The program included two Sonatas (Nos. 2 and 4), a Sinfonia per Camera, a Sonatta a violoncello solo (played on violas da gamba by Wissick and Chancey), and "Laudate pueri" (Ps. 113) by Antonio Maria Bononcini; and the cantata "Impara a non dar fede" and two arias--"E pur le mie rovine," from Il ritorno di Giulio Cesare , and "Amante ozioso," from Il fiore della eroine --by Giovanni Bononcini. In addition, there were two arias by Barbara Strozzi ("Bel desio" and "Respira"); a "Ciacona a basso solo" by Giuseppe Colombi and a Giga by Domenico Galli performed on the violone (bass violin) by Wissick; and a Fantasie by Francesco Corbetta, followed by an Improvisation, performed on the harp by Lawrence-King. The works and instrumentations, and hence the players, alternated throughout the evening, providing a pleasing variety.

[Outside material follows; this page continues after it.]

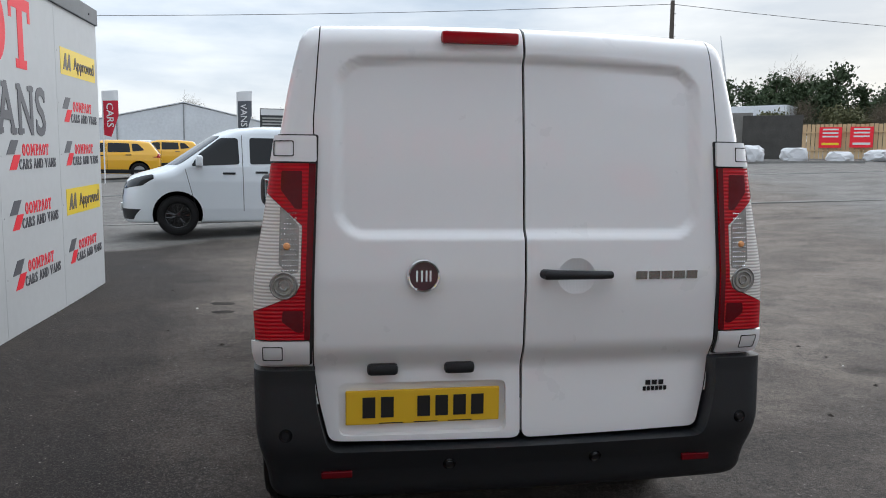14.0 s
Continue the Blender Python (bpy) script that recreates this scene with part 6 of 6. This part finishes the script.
# lattice pylon and wind turbine on the horizon
py_root = thing("electricity_pylon", "far lattice electricity pylon above the trees", "pylon", Matrix.Translation((-104, -104, 2.5)))
for sx, sy in ((-1, -1), (-1, 1), (1, -1), (1, 1)):
    part("leg", tube([(sx * 1.6, sy * 1.6, 0), (sx * .5, sy * .5, 11), (sx * .25, sy * .25, 16)], .12, 4), GALV, py_root)
for z in (9, 11.6, 14.2):
    part("cross_arm", tube([(-2.4, 0, z), (0, 0, z + .5), (2.4, 0, z)], .12, 4), GALV, py_root)
for i in range(7):
    z, w = i * 2.1, 1.6 - .1 * i * 1.3
    part("brace", tube([(-w, w, z), (w * .85, w * .85, z + 2)], .06, 4), GALV, py_root)
    part("brace", tube([(w, w, z), (-w * .85, w * .85, z + 2)], .06, 4), GALV, py_root)
wt = thing("wind_turbine", "pale wind turbine far beyond the trees", "turbine", Matrix.Translation((-115, -205, 3)))
part("tower", tube([(0, 0, 0), (0, 0, 22)], [.7, .4], 10), FLAG_WHITE, wt)
for a in (80, 200, 320):
    part("blade", tube([(0, .6, 22), (6 * math.cos(radians(a)), .6, 22 + 6 * math.sin(radians(a))), (13 * math.cos(radians(a)), .6, 22 + 13 * math.sin(radians(a)))], [.3, .35, .08], 6), FLAG_WHITE, wt)

# ---- road edge ----
KERB = material("old_kerb_concrete", (.24, .235, .22), .9, vary=.5, scale=3)
LINE = material("worn_white_line", (.34, .34, .33), .8, vary=.6, scale=5, alt=(.2, .2, .195))


def strip(name, label, pts, width, height, mat, cat):
    """A low strip laid on the ground along points of the plan."""
    bm, rows = bmesh.new(), []
    dense = []
    for a, b in zip(pts, pts[1:]):
        k = max(1, int(math.dist(a, b) / 1.5))
        dense += [(a[0] + (b[0] - a[0]) * i / k, a[1] + (b[1] - a[1]) * i / k) for i in range(k)]
    dense.append(pts[-1])
    for i, (x, y) in enumerate(dense):
        q, p = dense[min(i + 1, len(dense) - 1)], dense[max(i - 1, 0)]
        nx, ny = -(q[1] - p[1]), q[0] - p[0]
        k = width / 2 / math.hypot(nx, ny)
        z = gz(x, y)
        rows.append([bm.verts.new((x + s * nx * k, y + s * ny * k, z + h)) for s, h in ((-1, -.05), (-1, height), (1, height), (1, -.05))])
    for a, b in zip(rows, rows[1:]):
        for j in range(3):
            bm.faces.new((a[j], a[j + 1], b[j + 1], b[j]))
    return tagged(part(name, bm, mat), label, cat, kind="structure")


strip("kerb", "worn low kerb along the far road edge", [(20, -27.0), (-1.6, -27.9), (-6, -27.2), (-11.5, -26.3), (-18.5, -25.9), (-21.5, -23.8)], .22, .09, KERB, "kerb")
strip("road_line", "worn white line along the road", [(22, -20.2), (-1.3, -20.5), (-8.9, -20.1), (-14.5, -19.8), (-19, -19.2)], .13, .014, LINE, "road marking")
strip("broken_edge", "ragged pale edge of the old tarmac", [(9, -11.9), (-1.2, -12.0), (-5.0, -11.75), (-9.4, -11.4), (-14, -10.6)], .16, .016, KERB, "road edge")
strip("broken_edge", "ragged pale edge of the old tarmac", [(-14, -10.6), (-18.5, -8.8), (-24, -5.5)], .12, .014, KERB, "road edge")

# ---- trees ----
BARK = material("tree_bark", (.075, .06, .045), .95, vary=.5, scale=8)
LEAF_G = material("dark_evergreen_leaf", (.030, .052, .020), .8, vary=.6, scale=1.5, alt=(.055, .075, .028))
LEAF_B = material("bare_brown_twigs", (.105, .082, .058), .95, vary=.5, scale=1.5, alt=(.16, .125, .085))
LEAF_O = material("olive_scrub_leaf", (.085, .095, .040), .9, vary=.6, scale=1.5, alt=(.14, .12, .06))


def tree(label, h, spread, mat, kind, seed):
    rnd = random.Random(seed)
    root = thing("tree", label, "tree", group="trees beyond the road")
    tr = bmesh.new()
    tube([(0, 0, -.2), (.05, .03, h * .4), (0, .05, h * .92)], [.05 * h ** .7, .035 * h ** .7, .01], 8, tr)
    tips = []
    for i in range(22 if kind == "bare" else 12):
        z = h * rnd.uniform(.22, .85)
        a = rnd.uniform(0, 6.28)
        ln = spread * (1 - z / h * .75) * rnd.uniform(.6, 1)
        e = Vector((ln * math.cos(a), ln * math.sin(a), z + ln * (.8 if kind == "bare" else .15)))
        mid = Vector((e.x * .5, e.y * .5, z + (e.z - z) * .35))
        tube([(0, 0, z), mid, e], [.02 * h ** .5, .013 * h ** .5, .004], 4, tr)
        tips += [mid, e, (mid + e) / 2]
    part("trunk", tr, BARK, root)
    cr = bmesh.new()
    for i in range(1900 if kind != "bare" else 1300):
        if kind == "cone":
            v = rnd.random() ** .9
            rad = spread * (1 - v) ** .75 * rnd.uniform(.35, 1.0) * (.75 + .35 * math.sin(v * 34 + seed))
            a = rnd.uniform(0, 6.28)
            c = Vector((rad * math.cos(a), rad * math.sin(a), h * (.08 + .92 * v) - rad * .25))
            s = rnd.uniform(.10, .24)
        elif kind == "round":
            t = rnd.choice(tips)
            c = t + Vector((rnd.gauss(0, 1), rnd.gauss(0, 1), rnd.gauss(0, .8))) * spread * .17
            s = rnd.uniform(.10, .24)
        else:
            t = rnd.choice(tips)
            c = t + Vector((rnd.gauss(0, 1), rnd.gauss(0, 1), abs(rnd.gauss(0, .9)))) * spread * .2
            s = rnd.uniform(.25, .6)
        d = Vector((rnd.gauss(0, 1), rnd.gauss(0, 1), rnd.gauss(.5 if kind != "bare" else 1.6, .7))).normalized()
        o = d.orthogonal().normalized() * (s * (.5 if kind != "bare" else .018))
        k = rnd.uniform(0, 6.28)
        o.rotate(Matrix.Rotation(k, 3, d))
        cr.faces.new([cr.verts.new(p) for p in (c - o, c + o, c + d * s + o * .4, c + d * s - o * .4)])
    part("crown", cr, mat, root)
    return root


kinds = [tree("dark evergreen conifer beyond the road", 5.2, 2.3, LEAF_G, "cone", 1), tree("dark green leafy tree beyond the road", 5.0, 2.2, LEAF_G, "round", 2), tree("bare brown winter tree beyond the road", 5.6, 2.2, LEAF_B, "bare", 3),
         tree("olive green scrub tree beyond the road", 3.4, 2.0, LEAF_O, "round", 4), tree("bare brown winter shrub beyond the road", 3.2, 2.2, LEAF_B, "bare", 5)]
rnd = random.Random(21)
stands = []
for (ax, ay), (bx, by), n, mix, k in (((-20, -75), (-46, -66), 34, (0, 1, 1, 2, 1, 2), 1.1), ((-30, -52), (-41, -37), 34, (1, 0, 3, 1, 3, 1), .82), ((-38, -40), (-50, -14), 44, (3, 1, 4, 1, 1, 3), .60), ((-27, -43), (-37, -30), 22, (3, 4, 3), .62),
                                   ((-4, -76), (-18, -72), 8, (1, 2, 2, 4), .7), ((3.5, -74), (-1, -72), 6, (1, 1, 2), .8), ((4, -66), (22, -62), 10, (2, 4, 2), .62), ((24, -40), (46, -28), 36, (4, 4, 2, 4), .55), ((30, -60), (37, -56), 5, (1, 4, 1), .62),
                                   ((-14, 20), (-5, 24), 8, (2, 2, 4), 1.25), ((-52, -14), (-60, 6), 18, (3, 1, 4, 1), .62), ((-42, 22), (-26, 40), 14, (2, 2, 2, 4), 1.3), ((-30, -33), (-38, -13), 60, (4, 3, 4, 4, 3), .36)):
    for i in range(n):
        t = (i + rnd.random()) / n
        stands.append((ax + (bx - ax) * t + rnd.gauss(0, 1.4), ay + (by - ay) * t + rnd.gauss(0, 1.4), rnd.choice(mix), k * rnd.uniform(.75, 1.2)))
used = set()
for x, y, j, k in stands:
    m = Matrix.Translation((x, y, gz(x, y))) @ Matrix.Rotation(rnd.uniform(0, 6.28), 4, "Z") @ Matrix.Diagonal((k, k, k * rnd.uniform(.85, 1.15), 1))
    if j in used:
        copy_thing(kinds[j], Matrix()).matrix_basis = m
    else:
        kinds[j].matrix_basis = m
        used.add(j)

# rough grass bank at the foot of the trees
GRASS = material("rough_grass_bank", (.075, .070, .034), .95, vary=.9, scale=1.2, alt=(.030, .036, .015), bump=.8, bump_scale=4)
bank = bmesh.new()
line = [(-26, -34), (-29, -29), (-32, -22), (-36, -14), (-40, -6), (-46, 6)]
rows = []
for (x, y), (qx, qy) in zip(line, line[1:] + [(-48, 10)]):
    for t in (0, .25, .5, .75):
        cx, cy = x + (qx - x) * t, y + (qy - y) * t
        row = []
        for k in range(9):
            u = k / 8
            bx, by = cx - 14 * u * .86, cy - 14 * u * .5
            row.append(bank.verts.new((bx, by, gz(bx, by) + 1.5 * ease(u, 0, .45) + .22 * noise.noise(Vector((bx * .6, by * .6, 0))) * (u > 0) - .02)))
        rows.append(row)
for a, b in zip(rows, rows[1:]):
    for k in range(8):
        bank.faces.new((a[k], a[k + 1], b[k + 1], b[k]))
tagged(part("grass_bank", bank, GRASS, smooth=True), "rough grassy bank below the trees", "ground", kind="structure")

# string lights over the catering trailer
BULB = material("white_lamp_glass", (.85, .84, .80), .3)
a, b = Vector((-24.7, -13.5, gz(-24.7, -13.5) + 2.7)), Vector((-29.5, -22.5, gz(-29.5, -22.5) + 2.5))
sl = thing("string_light", "string of white festoon bulbs above the fence", "lamp")
drop = lambda t: a.lerp(b, t) - Vector((0, 0, 1.2 * t * (1 - t)))
part("cord", tube([drop(i / 12) for i in range(13)], .008, 4), WIRE, sl)
for i in range(10):
    part("bulb", lathe([(.0005, -.05), (.045, -.03), (.05, .0), (.03, .05), (.012, .08)], 10, m=Matrix.Translation(drop((i + .5) / 10) - Vector((0, 0, .08)))), BULB, sl, smooth=True)

# the dealer's white board beside the vans
wb = thing("sign_board", "white sign board with plain coloured shapes", "sign", Matrix.Translation((37.1, -54.9, -1.25)) @ Matrix.Rotation(math.atan2(-9.5, -12.9), 4, "Z") @ Matrix.Scale(2.0, 4))
part("board", block((-.55, 0, 1.9), (.55, .05, 3.1)), FLAG_WHITE, wb)
part("logo_bar", prism([(-.05, 2.80), (.10, 2.80), (.18, 2.95), (.03, 2.95)], "y", -.01, 0), STEEL_DARK, wb)
part("logo_bar", prism([(-.12, 2.66), (.03, 2.66), (.11, 2.79), (-.04, 2.79)], "y", -.01, 0), SIGN_RED, wb)
part("text_bar", block((-.42, -.008, 2.44), (.42, 0, 2.58)), SIGN_RED, wb)
part("text_bar", block((-.42, -.008, 2.24), (.42, 0, 2.36)), STEEL_DARK, wb)
part("text_bar", block((-.50, -.008, 1.95), (.50, 0, 2.12)), SIGN_YELLOW, wb)
for x in (-.5, .5):
    part("post", block((x - .04, .0, .62), (x + .04, .05, 1.9)), GALV, wb)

The program seemed to be designed to demonstrate that the viola da gamba was far from being the only continuo instrument used in works of this period and that the choice of the continuo instrument greatly affected the sound of the work and the impression it made. For example, the opening work, Antonio Maria's Sonata No. 4, began with a movement marked "largo"--a tempo often associated with solo gamba music--but used the harp for continuo with the baroque cello; the Cantata that followed added the voice to this combination. The Sonata No. 2 used the organ, played by Lawrence-King, and the aria "Respira" employed the theorbo, played by Liddell. All forces joined together in the concluding Psalm, which contained two largo movements and again featured Lawrence-King playing the organ. This mostly obscure and unfamiliar music often contained lovely melodies and had good variety in tempi to sustain the listener's interest, and the performances were without exception outstanding. A recording is being made.

The highlight of the evening was a harp solo by Lawrence-King, alluded to above. After the short Fantasie Chaconne, the Improvisation, inspired by the techniques described and taught in the book Luz y Norte , published in Madrid in 1677 by Ruiz de Ribayaz, a Spanish musician and composer who also traveled to Latin America, positively sparkled. Using a Spanish dance rhythm, Lawrence-King played the harp as if it were a guitar, at times strumming, plucking the strings at various points along their lengths to produce different sounds, and tapping the soundboard on the front and the back with fingers and fingernails, all with amazing effects. Applause burst forth at the conclusion, undoubtedly inspired both by the spectacular performance and the demonstration of this totally unexpected use and versatility of the harp. A recording of music of this type exists; "Spanish Dances" (Deutsche Harmonia Mundi 05472-77340-2) features selections from Ribayaz's book performed by the Harp Consort with Lawrence-King and other players on other instruments, including lutist Paul O'Dette.

Acoustics in the church are good except that the bowed strings often covered the plucked ones, a problem being dealt with for the recording using the same location, I'm told. Otherwise balance was excellent. Sanford's diction is impeccable and her voice, particularly well suited to these works; indeed it is hard to imagine one more ideally so. Her performance of the "Laudate pueri," which followed the harp solo and brought this exciting evening to a close, held the audience so enraptured that you could have heard a pin drop.

The program notes, by Brent Wissick, while very interesting, were more an essay on Baroque bowed instrument design and playing practices than traditional work-specific commentaries. Although significant known biographical information concerning the Bononcini brothers was given, nothing was said of the other composers represented on the program. The same was the case for the works themselves, with details scant or non-existent for most of them. Texts and translations were provided for the Cantata and the Psalm but not for the arias, but Sanford gave spoken translations prior to their execution.